The court, quite reasonably, asked Why? The DOJ gave several reasons, none sufficient.   The scores of government lawyers working on the case “lost focus” on the facts which had “receded in memory or awareness.”  That excuse gives away the cake:  it admits a breach of every lawyer’s duty of competence.  The government’s other excuse was that many lawyers were responsible for the case, spread across multiple agencies.  The government’s disingenuous conclusion was that any remedy should only apply to the handful of lawyers who appeared in court.  Two weeks ago, on the last full day of the Obama administration, the government lost.  The court ruled, “[a]t the very least, the Justice Department should, in an organized manner, require its attorneys to review and understand each state’s ethical rules before those attorneys appear in that state. This is a minimum requirement.”

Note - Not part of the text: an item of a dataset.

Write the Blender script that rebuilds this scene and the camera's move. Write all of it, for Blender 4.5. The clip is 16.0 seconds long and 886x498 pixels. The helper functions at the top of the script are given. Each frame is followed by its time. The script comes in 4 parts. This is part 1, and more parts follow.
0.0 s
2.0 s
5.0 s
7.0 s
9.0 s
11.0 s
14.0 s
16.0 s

Indeed, the court’s requirement is, if anything, too minimal and the Justice Department escaped by the skin of its teeth the Court’s more fulsome wrath from May. Commentators who previously administered Justice in prior Republican and Democratic administrations, however, suggest a more plausible, but still insufficient, reason for the misconduct:  politicization at the Department of Justice.   That should trouble everyone, regardless of party affiliation.

The federal government’s omission of facts that have “receded” or “lost focus” in the service of a legal victory for its current political masters must never be acceptable, minimized, or considered “normal” mistakes, regardless of their complexity. Current events show why.  The most troubling aspects of Texas v. United States arose during the Obama administration.  But headlines during the first weeks of the Trump administration reveal the political staying power of at least four horsemen: Executive Orders, judicial review, immigration, and administration representations. Politicization will undermine the validity of them all.

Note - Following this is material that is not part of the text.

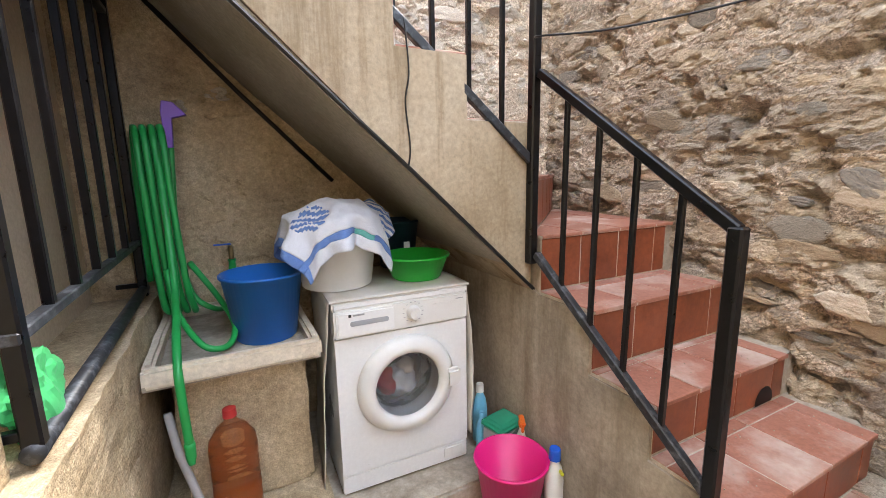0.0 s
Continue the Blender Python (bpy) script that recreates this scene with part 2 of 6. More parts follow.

Mike Geske is counsel at Cause of Action Institute

Supreme Court Ruling Protects Property Rights

Today, the United States Supreme Court issued an 8-0 opinion in U.S. Army Corps of Engineers v. Hawkes Company protecting landowners’ right to meaningfully challenge government overreach and arbitrary deprivation of private property rights.  The Court rejected the Corps’ argument that a federal court was not allowed to weigh in on the agency’s assertion of jurisdiction to regulate the Hawkes Company’s use of its own land to mine peat unless the company first spent hundreds of thousands of dollars to complete a time-consuming, complicated government permitting process. Cause of Action (CoA) Institute filed an amicus brief in support of the Hawkes Company, which was represented by the Pacific Legal Foundation.   The Court held that an approved Jurisdictional Determination (approved JD)—a federal agency determination that private property contains “waters of the United States” subject to the Clean Water Act (CWA) and the Environmental Protection Agency (EPA) “Waters of the United States” (WOTUS) regulation— is judicially reviewable under the federal Administrative Procedure Act (APA).

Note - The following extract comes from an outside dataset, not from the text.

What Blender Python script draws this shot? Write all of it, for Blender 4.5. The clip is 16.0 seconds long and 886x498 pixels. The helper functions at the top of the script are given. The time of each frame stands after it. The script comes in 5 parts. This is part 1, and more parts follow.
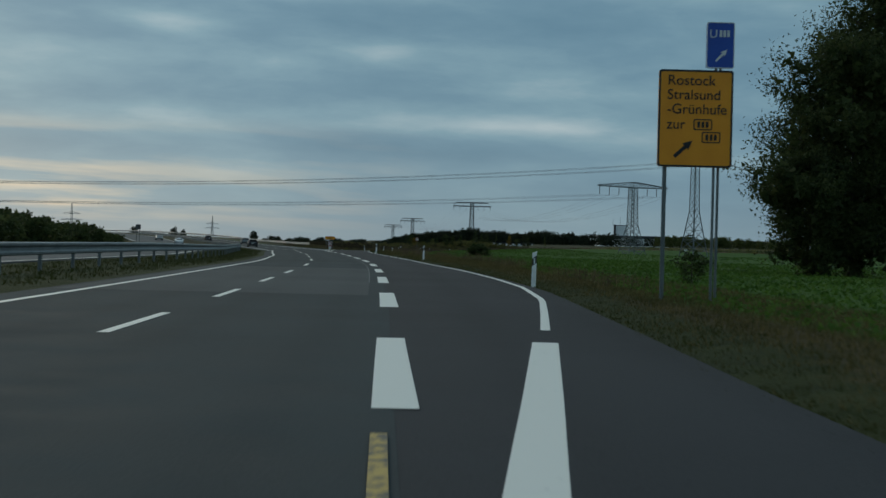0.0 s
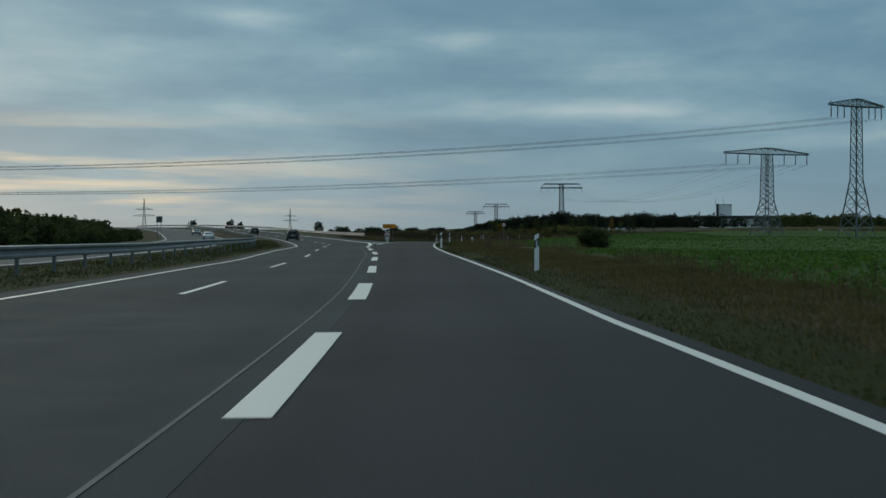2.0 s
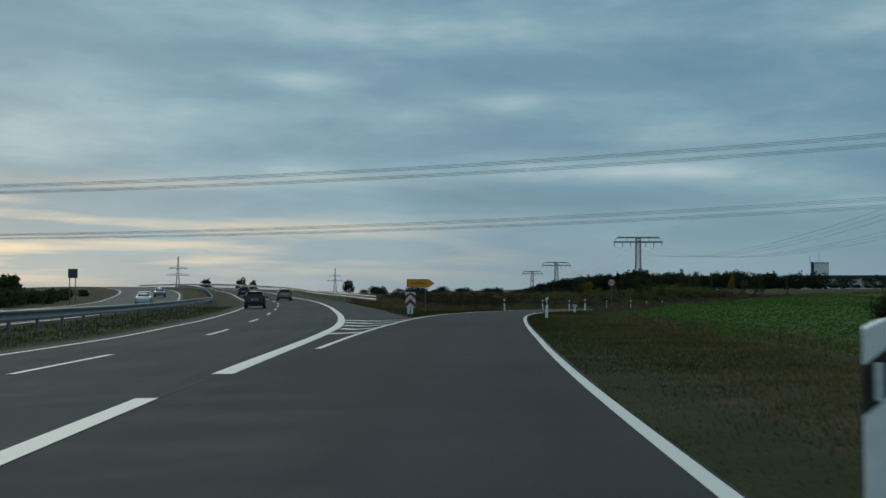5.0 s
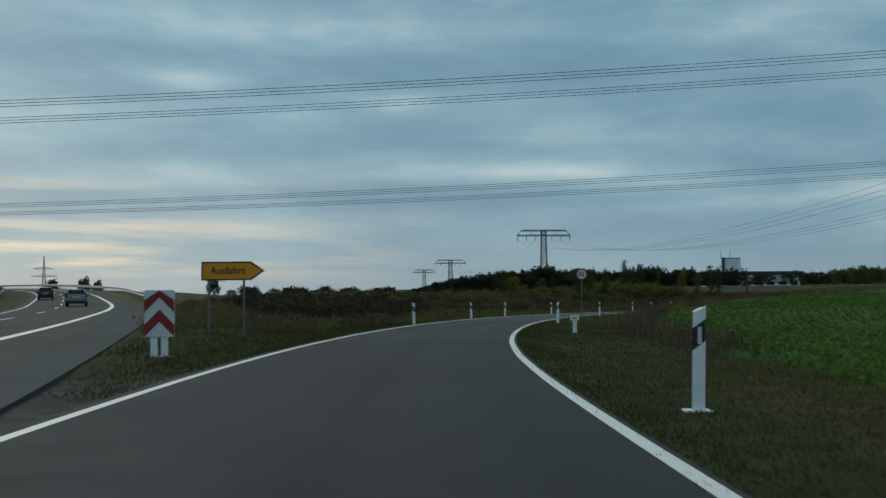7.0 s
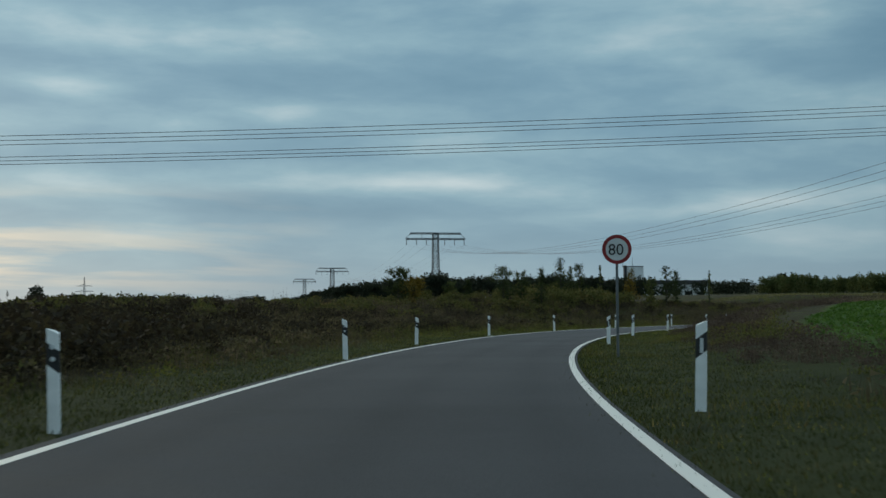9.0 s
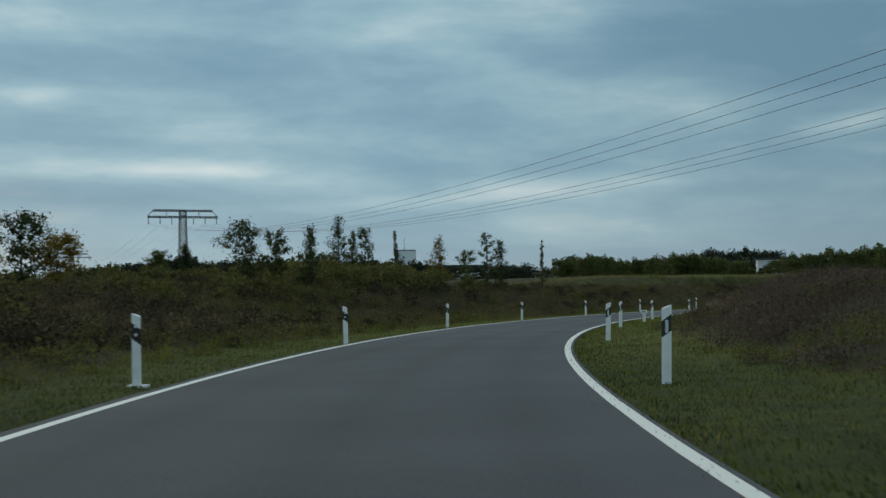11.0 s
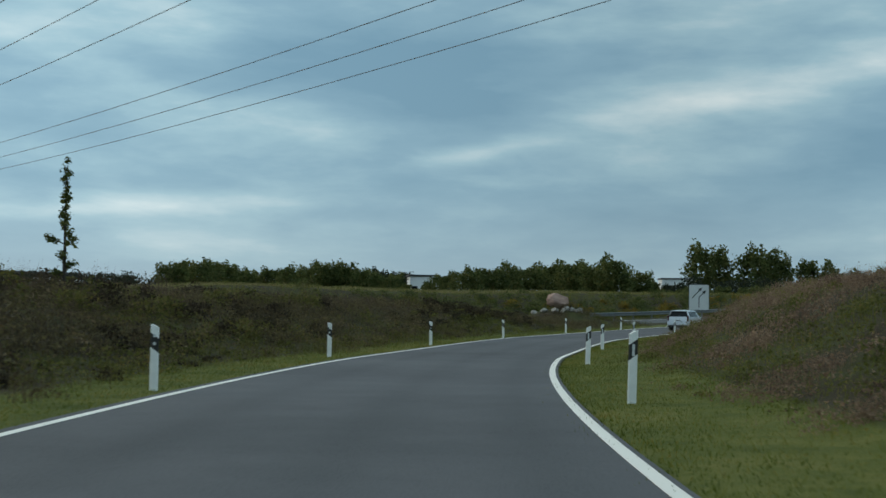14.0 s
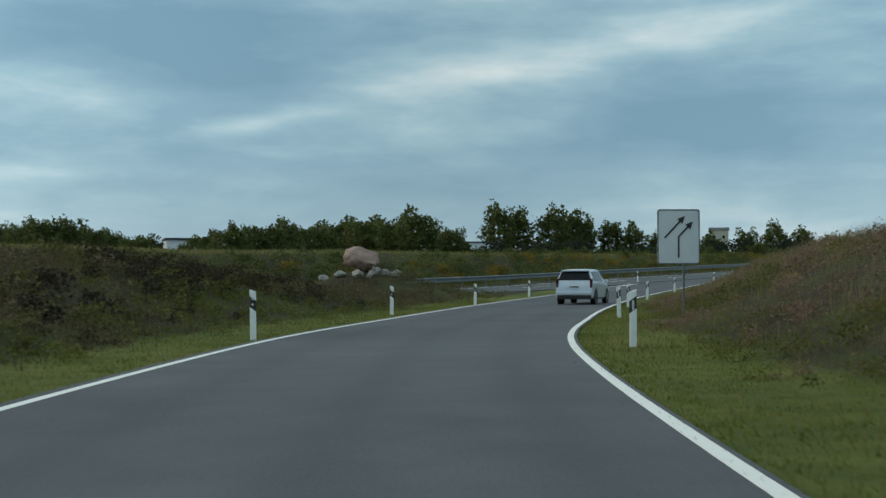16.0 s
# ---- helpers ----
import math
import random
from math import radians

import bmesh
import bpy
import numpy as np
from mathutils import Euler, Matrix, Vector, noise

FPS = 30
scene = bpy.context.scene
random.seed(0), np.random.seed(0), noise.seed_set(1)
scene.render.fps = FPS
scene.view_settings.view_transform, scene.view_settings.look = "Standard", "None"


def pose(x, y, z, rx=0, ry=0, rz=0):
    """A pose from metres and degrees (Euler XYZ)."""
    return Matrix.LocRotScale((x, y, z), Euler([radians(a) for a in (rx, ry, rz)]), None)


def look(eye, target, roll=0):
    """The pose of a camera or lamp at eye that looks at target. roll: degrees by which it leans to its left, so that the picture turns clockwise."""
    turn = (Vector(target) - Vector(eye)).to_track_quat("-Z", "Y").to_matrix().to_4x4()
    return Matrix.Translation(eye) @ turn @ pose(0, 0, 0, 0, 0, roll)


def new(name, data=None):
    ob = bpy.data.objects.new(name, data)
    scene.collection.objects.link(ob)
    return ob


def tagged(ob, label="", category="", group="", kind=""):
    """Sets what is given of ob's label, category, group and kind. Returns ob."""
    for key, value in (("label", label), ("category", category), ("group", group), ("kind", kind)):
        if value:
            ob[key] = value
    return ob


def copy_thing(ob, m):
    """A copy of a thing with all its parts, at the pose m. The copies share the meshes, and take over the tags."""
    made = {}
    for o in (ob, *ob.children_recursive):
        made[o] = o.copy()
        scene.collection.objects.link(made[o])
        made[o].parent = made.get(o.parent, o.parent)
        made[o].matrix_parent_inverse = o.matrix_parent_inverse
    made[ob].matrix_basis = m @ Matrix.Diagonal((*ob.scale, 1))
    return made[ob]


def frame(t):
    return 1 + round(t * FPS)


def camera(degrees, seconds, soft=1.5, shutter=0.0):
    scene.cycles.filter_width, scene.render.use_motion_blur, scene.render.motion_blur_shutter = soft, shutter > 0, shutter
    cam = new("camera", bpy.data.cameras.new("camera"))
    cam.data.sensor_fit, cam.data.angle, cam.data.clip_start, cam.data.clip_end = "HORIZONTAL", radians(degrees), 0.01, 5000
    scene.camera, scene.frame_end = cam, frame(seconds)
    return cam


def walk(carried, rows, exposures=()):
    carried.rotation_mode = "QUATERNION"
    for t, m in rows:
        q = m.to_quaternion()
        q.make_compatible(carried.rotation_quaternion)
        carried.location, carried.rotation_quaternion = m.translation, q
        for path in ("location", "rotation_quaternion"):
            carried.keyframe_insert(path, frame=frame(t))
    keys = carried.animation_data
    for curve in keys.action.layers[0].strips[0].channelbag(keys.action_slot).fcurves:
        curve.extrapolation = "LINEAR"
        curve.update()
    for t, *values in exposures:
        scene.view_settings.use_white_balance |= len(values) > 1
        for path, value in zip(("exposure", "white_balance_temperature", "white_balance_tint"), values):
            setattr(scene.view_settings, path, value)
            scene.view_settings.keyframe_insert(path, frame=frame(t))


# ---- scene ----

# ---------------------------------------------------------------- camera
FOV = 39.01
# seconds, x, y, z, heading to the right of north, tilt upwards, lean to the right
PATH = [
    (0, 0.00, -0.00, 1.089, 4.240, -0.137, -1.444),
    (0.5, 0.86, 13.57, 1.096, 4.206, 0.211, -1.271),
    (1, 1.55, 27.15, 1.106, 2.460, -1.062, -2.338),
    (1.5, 2.06, 40.69, 1.115, 2.506, -1.425, -2.007),
    (2, 2.37, 54.20, 1.128, 0.403, -0.749, 0.142),
    (2.5, 2.46, 67.61, 1.142, -0.131, 0.703, -1.307),
    (3, 2.48, 80.90, 1.159, 0.086, 1.003, 0.884),
    (3.5, 2.15, 94.04, 1.181, -0.478, 1.930, 1.075),
    (4, 1.85, 107.03, 1.206, -1.240, 2.050, 0.000),
    (4.5, 1.47, 119.86, 1.232, -1.757, 2.050, 0.000),
    (5, 1.11, 132.53, 1.254, -1.954, 2.050, 0.000),
    (5.5, 0.82, 145.04, 1.269, -1.654, 2.050, 0.000),
    (6, 0.64, 157.39, 1.274, -0.577, 2.156, 0.050),
    (6.5, 0.65, 169.59, 1.266, 1.508, 1.568, 0.040),
    (7, 0.90, 181.62, 1.245, 3.129, 2.033, 0.431),
    (7.5, 1.51, 193.47, 1.211, 5.917, 2.261, 1.089),
    (8, 2.22, 205.18, 1.162, 6.446, 3.780, 0.491),
    (8.5, 3.28, 216.74, 1.099, 7.226, 3.000, 0.500),
    (9, 4.72, 228.16, 1.025, 8.449, 2.500, 0.400),
    (9.5, 6.54, 239.45, 0.943, 10.230, 2.400, 0.500),
    (10, 8.76, 250.60, 0.856, 12.606, 2.500, 0.600),
    (10.5, 11.34, 261.62, 0.765, 15.402, 2.631, 0.553),
    (11, 14.57, 272.44, 0.672, 19.263, 1.854, 0.831),
    (11.5, 18.19, 283.03, 0.583, 22.493, 2.490, 0.488),
    (12, 22.35, 293.35, 0.489, 25.473, 2.511, 0.191),
    (12.5, 27.03, 303.34, 0.389, 27.711, 2.504, -0.291),
    (13, 32.22, 313.10, 0.286, 30.611, 2.643, -0.154),
    (13.5, 37.91, 322.55, 0.183, 33.604, 2.123, -0.466),
    (14, 43.97, 331.80, 0.084, 36.528, 2.754, -0.802),
    (14.5, 50.59, 340.69, -0.009, 39.034, 1.933, -0.722),
    (15, 57.49, 349.41, -0.099, 41.450, 1.994, -0.058),
    (15.5, 64.88, 357.68, -0.188, 44.170, 2.570, 0.208),
    (16, 72.57, 365.71, -0.279, 46.551, 1.470, 0.049),
]
cam = camera(FOV, 16.0, soft=1.5, shutter=0.12)


def carried_pose(x, y, z, heading, tilt, lean):
    return pose(x, y, z, 90 + tilt, 0, -heading) @ pose(0, 0, 0, 0, 0, -lean)


# stops, white balance and tint
EXPOSURE = [(0.0, -0.36, 6180, 7), (3.5, -0.22, 6180, 7), (6.0, -0.16, 6220, 7), (8.0, -0.02, 6320, 8), (10.5, 0.13, 6550, 10), (13.0, 0.40, 6600, 10), (16.0, 0.58, 6650, 10)]
walk(cam, [(t, carried_pose(*rest)) for t, *rest in PATH], EXPOSURE)

# ---------------------------------------------------------------- world and sun
SUN_HEADING, SUN_HEIGHT = -24.0, 9.0      # degrees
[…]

In its amicus brief, CoA Institute argued that the Corps approved JD deprived Hawkes of a property interest protected by the Fifth Amendment to the federal Constitution because it reduced the value of its land by preventing Hawkes from mining peat on it without fear of an EPA enforcement action.  Coupled with substantial criminal and civil penalties for CWA violations, a due process violation would result if immediate APA review of the Corps-approved JD is unavailable.

Justices Kennedy, Thomas, and Alito appear to share CoA Institute’s due process concerns and agree that the Constitution requires immediate judicial review of the federal government’s assertion of jurisdiction to regulate private property under the CWA.  In a concurring opinion joined by Justices Thomas and Alito, Justice Kennedy said that “the Court is right to construe a JD as binding in light of the fact that in many instances it will have a significant bearing on whether the Clean Water Act comports with due process.”  Justice Kennedy wrote that the CWA, “especially without the JD procedure were the Government permitted to foreclose it, continues to raise troubling questions regarding the Government’s power to cast doubt on the full use and enjoyment of private property throughout the Nation.”  CoA Institute applauds this unanimous Supreme Court decision protecting landowner property and due process rights.